Kerem Alkin, “Hizmetler sektöründeki maliyet enflasyonu artışının neticede fiyatlara yedirilmesinden de kaynaklı bir talep enflasyonu süreci gözlemliyoruz” dedi. 

Alkin’e göre söz konusu maliyet enflasyonunun yönetilmesi durumunda yıl sonuna kada 25 ila 50 baz puan daha faiz indirimi olabilir. Tersi durumda ise 2020, yeni bir faiz indirimi olmadan kapatılabilir. 

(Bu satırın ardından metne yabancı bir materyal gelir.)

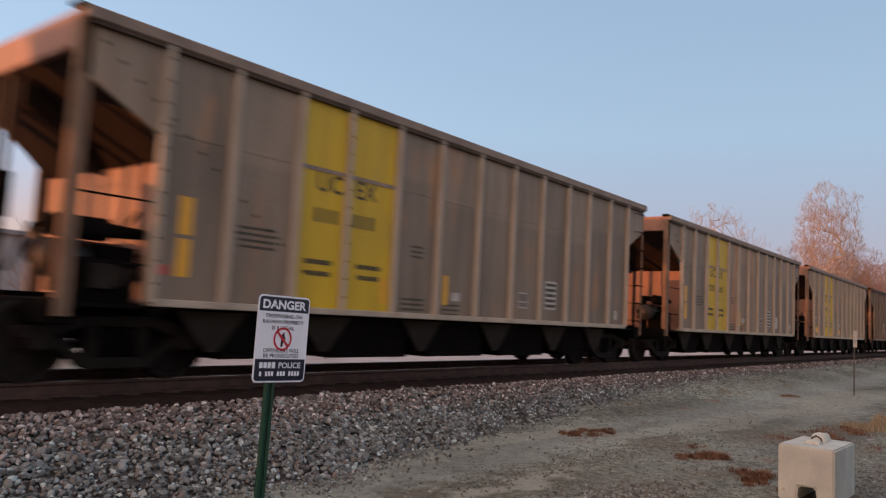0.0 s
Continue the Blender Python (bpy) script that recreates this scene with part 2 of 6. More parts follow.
WET_PATCHES = ((3.2, 4.75, 0.7, 0.32, 0.8), (3.7, 3.2, 1.3, 0.5, 0.85), (5.4, 3.95, 0.9, 0.45, 0.85), (6.9, 3.25, 1.6, 0.4, 0.9), (10.6, 3.5, 2.8, 0.36, 0.9), (1.0, 4.5, 0.6, 0.42, 0.9), (2.6, 4.2, 0.5, 0.22, 0.7), (2.6, 2.9, 1.0, 0.35, 0.7))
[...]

Bir yılda faiz ve enflasyon ne oldu? 

Tarih Politika faizi (%) Enflasyon oranı (%)
Haziran 2019 24 15,72
Temmuz 2019 19,75 16,65
Eylül 2019 16,50 9,26
Ekim 2019 14 8,55
Aralık 2019 12 11,84
Ocak 2020 11,25 12,15
Şubat 2020     10,75 12,37
Mart 2020     9,75 11,86
Nisan 2020     8,75 10,94
Mayıs 2020     8,25 11,39
Haziran 2020     8,25 12,62
Temmuz 2020 8,25  


Türkiye Cumhuriyet Merkez Bankası, Para Politikası Kurulu toplantılarının sayısını 2019 için sekiz olarak belirlemiş, 2020 için toplantı sıklığı "her ay" olarak değiştirilmişti.